From the line containing "ob[key] = value" through the line containing "scene.view_settings.keyframe_insert(path, frame=frame(t))", retype each line exactly; include both end lines and nothing beyond them.

------------------------------------

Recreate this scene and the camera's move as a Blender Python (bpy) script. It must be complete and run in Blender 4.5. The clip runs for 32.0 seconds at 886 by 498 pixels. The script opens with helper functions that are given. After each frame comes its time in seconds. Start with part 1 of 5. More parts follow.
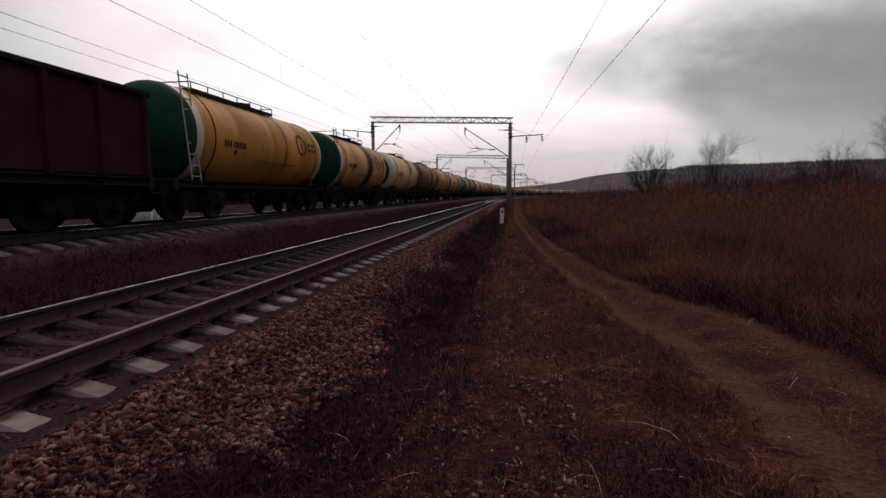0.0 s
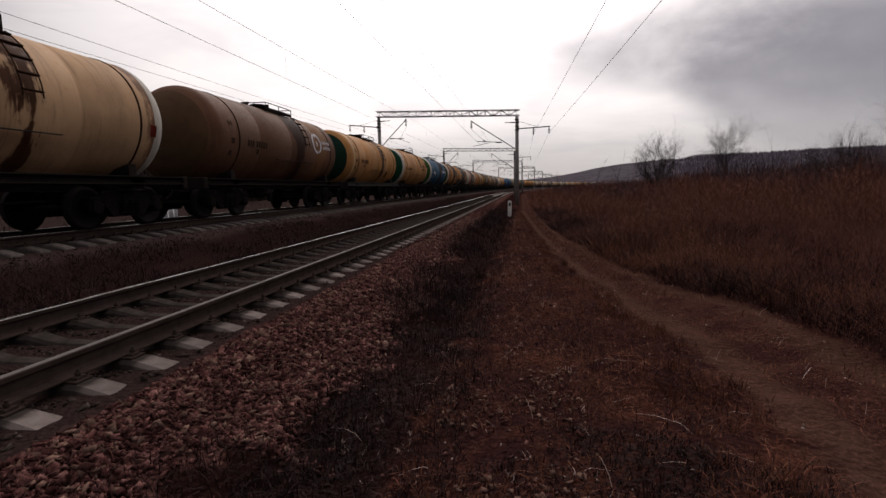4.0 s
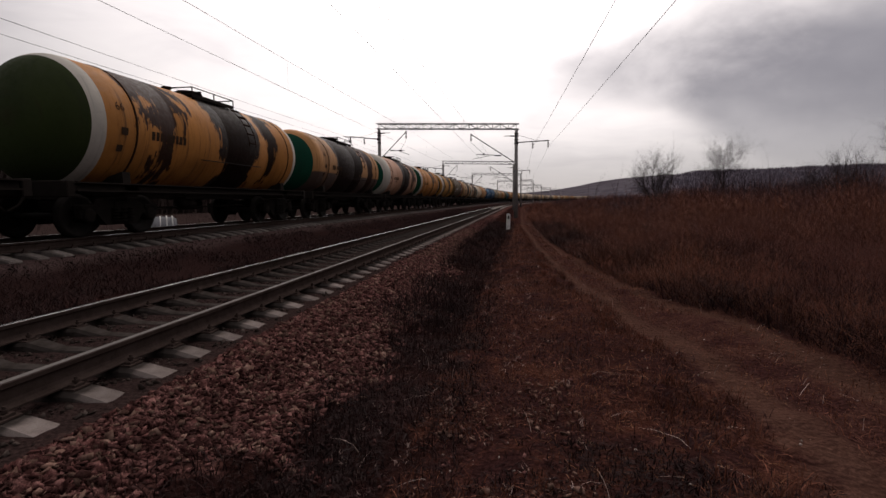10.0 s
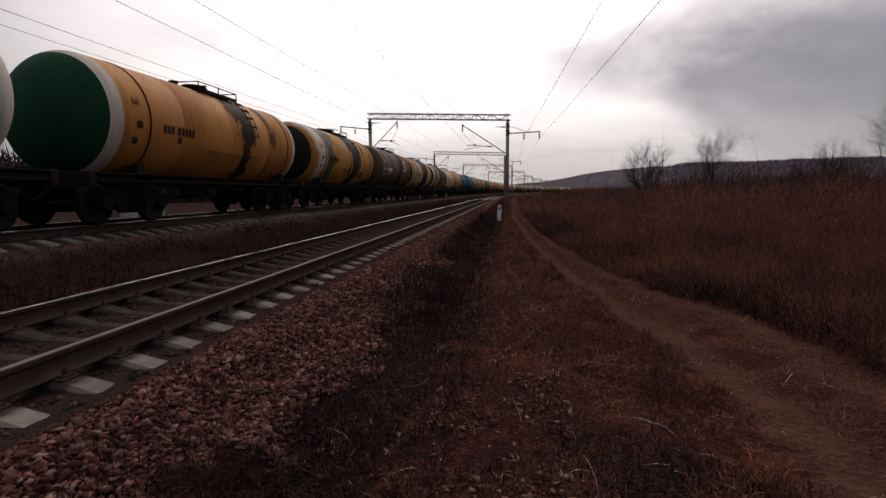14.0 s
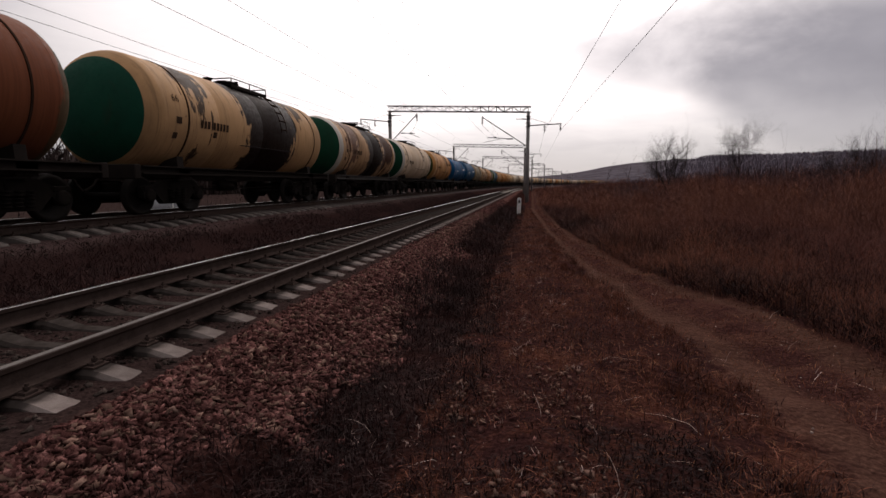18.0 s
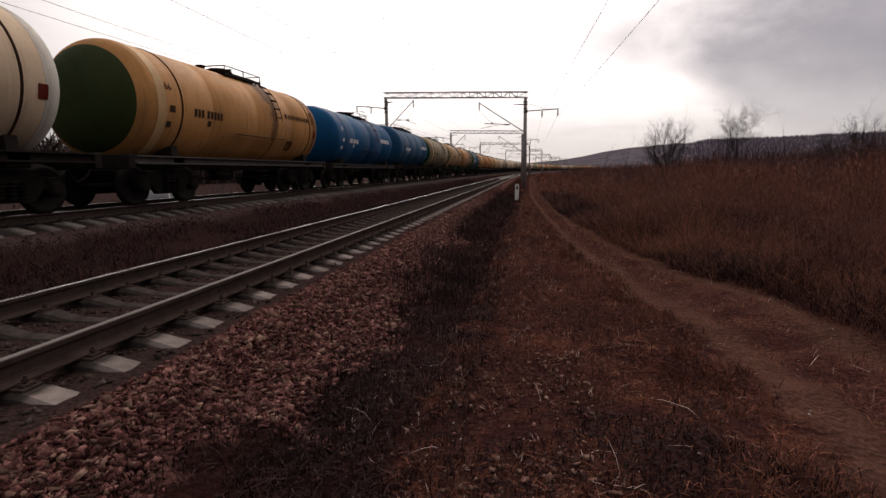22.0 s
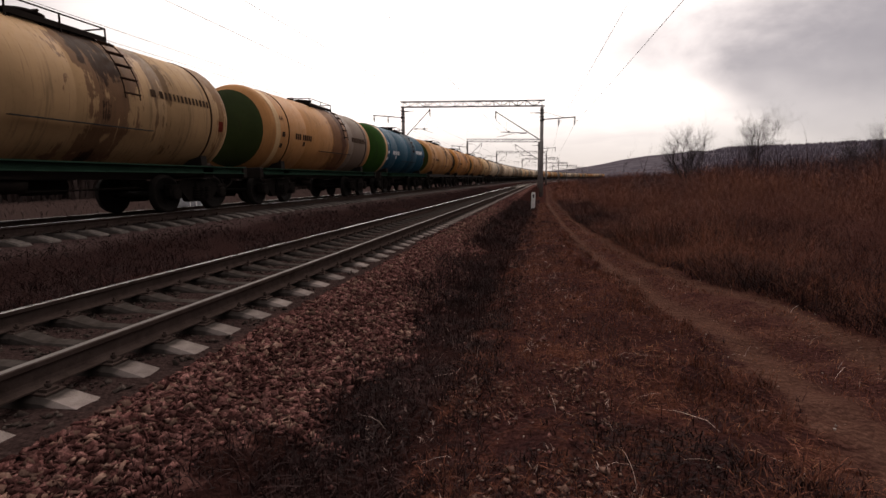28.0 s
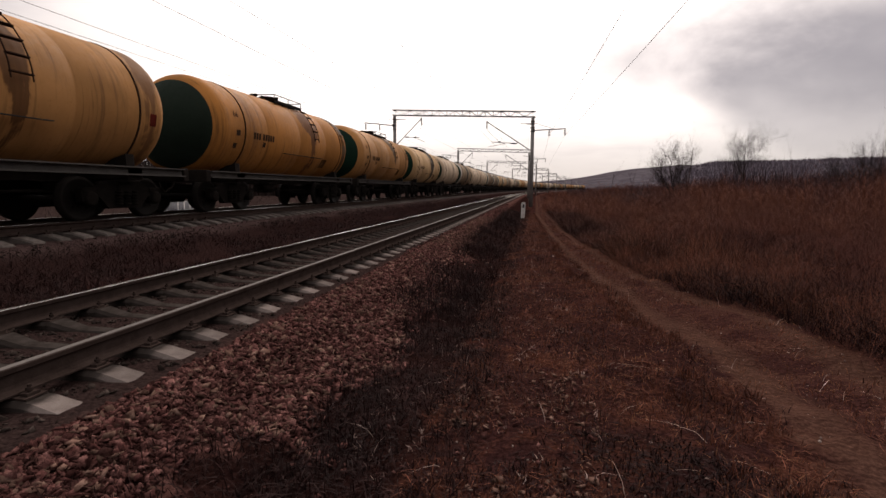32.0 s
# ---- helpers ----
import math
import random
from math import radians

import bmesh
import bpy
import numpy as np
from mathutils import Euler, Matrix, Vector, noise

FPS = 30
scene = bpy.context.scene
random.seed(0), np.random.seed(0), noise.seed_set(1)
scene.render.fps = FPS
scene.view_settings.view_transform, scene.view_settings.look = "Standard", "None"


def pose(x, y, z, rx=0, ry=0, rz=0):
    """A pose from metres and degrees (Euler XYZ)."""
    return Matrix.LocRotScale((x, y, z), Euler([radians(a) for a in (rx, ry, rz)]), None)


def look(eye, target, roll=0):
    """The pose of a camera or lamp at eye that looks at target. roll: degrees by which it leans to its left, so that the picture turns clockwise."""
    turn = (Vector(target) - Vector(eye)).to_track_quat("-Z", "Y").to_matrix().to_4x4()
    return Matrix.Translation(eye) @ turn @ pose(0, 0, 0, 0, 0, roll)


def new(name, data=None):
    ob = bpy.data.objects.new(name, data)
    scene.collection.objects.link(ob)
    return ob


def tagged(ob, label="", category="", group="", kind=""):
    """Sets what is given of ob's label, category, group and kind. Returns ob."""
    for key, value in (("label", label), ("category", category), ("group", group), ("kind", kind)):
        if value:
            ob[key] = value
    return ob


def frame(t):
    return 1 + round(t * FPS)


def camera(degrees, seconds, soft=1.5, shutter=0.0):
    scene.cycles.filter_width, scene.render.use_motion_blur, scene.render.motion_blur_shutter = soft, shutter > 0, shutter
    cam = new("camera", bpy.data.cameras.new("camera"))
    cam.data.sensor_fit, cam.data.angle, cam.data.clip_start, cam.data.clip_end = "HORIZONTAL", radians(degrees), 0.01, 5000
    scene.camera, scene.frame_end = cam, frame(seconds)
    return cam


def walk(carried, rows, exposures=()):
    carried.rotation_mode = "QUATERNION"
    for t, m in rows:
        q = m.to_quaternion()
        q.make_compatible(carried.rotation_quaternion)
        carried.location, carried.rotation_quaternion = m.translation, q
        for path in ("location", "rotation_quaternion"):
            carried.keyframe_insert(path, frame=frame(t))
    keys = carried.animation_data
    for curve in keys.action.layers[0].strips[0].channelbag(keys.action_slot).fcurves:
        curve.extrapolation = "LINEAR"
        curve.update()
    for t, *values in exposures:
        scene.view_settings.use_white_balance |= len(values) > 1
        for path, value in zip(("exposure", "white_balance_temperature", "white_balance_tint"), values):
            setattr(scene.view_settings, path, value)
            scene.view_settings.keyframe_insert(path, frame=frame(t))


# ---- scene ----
cam = camera(82.1, 32.0)
PATH = [
    (0, (0.032, -0.037, 1.17), (-0.242, 1.933, 0.957), -0.3),
    (0.5, (0.033, -0.024, 1.166), (-0.244, 1.944, 0.939), -0.0),
    (1, (0.037, -0.021, 1.169), (-0.232, 1.947, 0.937), 0.3),
    (1.5, (0.028, -0.013, 1.172), (-0.234, 1.956, 0.937), 0.3),
    (2, (0.035, -0.009, 1.164), (-0.247, 1.958, 0.937), 0.2),
    (2.5, (0.047, -0.009, 1.165), (-0.262, 1.954, 0.934), 0.2),
    (3, (0.047, -0.013, 1.166), (-0.269, 1.949, 0.94), -0.9),
    (3.5, (0.044, -0.011, 1.163), (-0.267, 1.951, 0.93), -1.2),
    (5.5, (0.043, -0.004, 1.167), (-0.247, 1.96, 0.929), -1.2),
    (6, (0.053, -0.008, 1.166), (-0.249, 1.956, 0.938), -1.3),
    (6.5, (0.046, -0.011, 1.163), (-0.263, 1.952, 0.935), -0.6),
    (7, (0.046, -0.016, 1.166), (-0.266, 1.947, 0.943), -1.0),
    (7.5, (0.051, -0.025, 1.167), (-0.235, 1.944, 0.961), -0.7),
    (8, (0.043, -0.019, 1.167), (-0.252, 1.949, 0.964), -0.9),
    (8.5, (0.05, -0.014, 1.167), (-0.246, 1.953, 0.964), -1.1),
    (9, (0.047, -0.017, 1.166), (-0.252, 1.95, 0.96), -0.9),
    (9.5, (0.028, -0.02, 1.168), (-0.267, 1.947, 0.961), -0.5),
    (10, (0.032, -0.035, 1.164), (-0.267, 1.934, 0.975), -0.5),
    (10.5, (0.028, -0.047, 1.17), (-0.295, 1.918, 0.988), -0.8),
    (11, (0.037, -0.044, 1.167), (-0.27, 1.924, 0.99), -1.1),
    (11.5, (0.034, -0.047, 1.167), (-0.261, 1.921, 0.974), -0.8),
    (12, (0.039, -0.043, 1.169), (-0.248, 1.927, 0.977), -0.8),
    (12.5, (0.049, -0.041, 1.166), (-0.233, 1.929, 0.969), -1.0),
    (13, (0.044, -0.045, 1.17), (-0.234, 1.925, 0.967), -0.6),
    (13.5, (0.033, -0.053, 1.17), (-0.23, 1.918, 0.955), -0.2),
    (15.5, (0.026, -0.038, 1.165), (-0.25, 1.928, 0.929), -0.1),
    (16, (0.021, -0.036, 1.168), (-0.307, 1.925, 0.947), -0.2),
    (16.5, (0.03, -0.053, 1.172), (-0.357, 1.901, 0.999), -0.1),
    (17, (0.042, -0.048, 1.168), (-0.308, 1.91, 0.96), -0.2),
    (17.5, (0.026, -0.047, 1.173), (-0.299, 1.913, 0.943), -0.2),
    (18, (0.013, -0.04, 1.17), (-0.323, 1.916, 0.917), -0.1),
    (18.5, (0.009, -0.032, 1.167), (-0.324, 1.924, 0.91), -0.0),
    (19, (0.016, -0.03, 1.172), (-0.338, 1.921, 0.91), -0.6),
    (19.5, (0.005, -0.021, 1.171), (-0.292, 1.937, 0.89), -0.7),
    (20, (0.011, -0.025, 1.17), (-0.32, 1.928, 0.894), -0.8),
    (20.5, (0.012, -0.025, 1.171), (-0.288, 1.931, 0.878), -0.6),
    (21, (0.009, -0.026, 1.166), (-0.304, 1.928, 0.873), -0.3),
    (21.5, (0.011, -0.028, 1.168), (-0.312, 1.923, 0.874), -0.3),
    (22, (0.011, -0.021, 1.169), (-0.317, 1.929, 0.866), -0.7),
    (22.5, (0.014, -0.018, 1.167), (-0.319, 1.93, 0.861), -0.6),
    (23, (0.017, -0.013, 1.168), (-0.3, 1.936, 0.853), -0.8),
    (23.5, (0.025, -0.017, 1.166), (-0.303, 1.932, 0.861), -1.2),
    (24, (0.029, -0.018, 1.169), (-0.311, 1.93, 0.872), -1.1),
    (24.5, (0.027, -0.017, 1.162), (-0.301, 1.933, 0.86), -1.0),
    (25, (0.022, -0.011, 1.166), (-0.289, 1.94, 0.853), -0.8),
    (25.5, (0.019, -0.011, 1.164), (-0.296, 1.94, 0.855), -0.5),
    (27.5, (0.015, -0.01, 1.165), (-0.337, 1.937, 0.871), -0.6),
    (28, (0.022, -0.02, 1.17), (-0.369, 1.923, 0.9), -0.8),
    (28.5, (0.026, -0.032, 1.168), (-0.361, 1.915, 0.924), 0.2),
    (29, (0.024, -0.04, 1.17), (-0.366, 1.906, 0.926), 0.3),
    (29.5, (0.019, -0.035, 1.168), (-0.339, 1.916, 0.911), 0.1),
    (30, (0.008, -0.031, 1.167), (-0.324, 1.923, 0.899), 0.6),
    (30.5, (-0.003, -0.029, 1.169), (-0.334, 1.925, 0.901), 0.3),
    (31, (-0.003, -0.016, 1.169), (-0.32, 1.94, 0.9), 0.4),
    (31.5, (-0.001, -0.021, 1.168), (-0.352, 1.931, 0.91), 0.6),
    (32, (0.004, -0.024, 1.165), (-0.346, 1.931, 0.928), 0.3),
]
walk(cam, [(t, look(eye, target, roll)) for t, eye, target, roll in PATH],
     [(0, -0.12, 6800, 15), (10, -0.1, 6800, 15), (18.5, 0.14, 6850, 16), (20, 0.30, 6900, 16), (22, 0.30, 7050, 16), (23, 0.48, 7300, 16), (24, 0.66, 7450, 16), (25, 0.38, 7250, 16), (28, 0.38, 7200, 16), (32, 0.36, 7200, 16)])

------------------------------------

● RESPONSE TO THIS TASK
            ob[key] = value
    return ob


def frame(t):
    return 1 + round(t * FPS)


def camera(degrees, seconds, soft=1.5, shutter=0.0):
    scene.cycles.filter_width, scene.render.use_motion_blur, scene.render.motion_blur_shutter = soft, shutter > 0, shutter
    cam = new("camera", bpy.data.cameras.new("camera"))
    cam.data.sensor_fit, cam.data.angle, cam.data.clip_start, cam.data.clip_end = "HORIZONTAL", radians(degrees), 0.01, 5000
    scene.camera, scene.frame_end = cam, frame(seconds)
    return cam


def walk(carried, rows, exposures=()):
    carried.rotation_mode = "QUATERNION"
    for t, m in rows:
        q = m.to_quaternion()
        q.make_compatible(carried.rotation_quaternion)
        carried.location, carried.rotation_quaternion = m.translation, q
        for path in ("location", "rotation_quaternion"):
            carried.keyframe_insert(path, frame=frame(t))
    keys = carried.animation_data
    for curve in keys.action.layers[0].strips[0].channelbag(keys.action_slot).fcurves:
        curve.extrapolation = "LINEAR"
        curve.update()
    for t, *values in exposures:
        scene.view_settings.use_white_balance |= len(values) > 1
        for path, value in zip(("exposure", "white_balance_temperature", "white_balance_tint"), values):
            setattr(scene.view_settings, path, value)
            scene.view_settings.keyframe_insert(path, frame=frame(t))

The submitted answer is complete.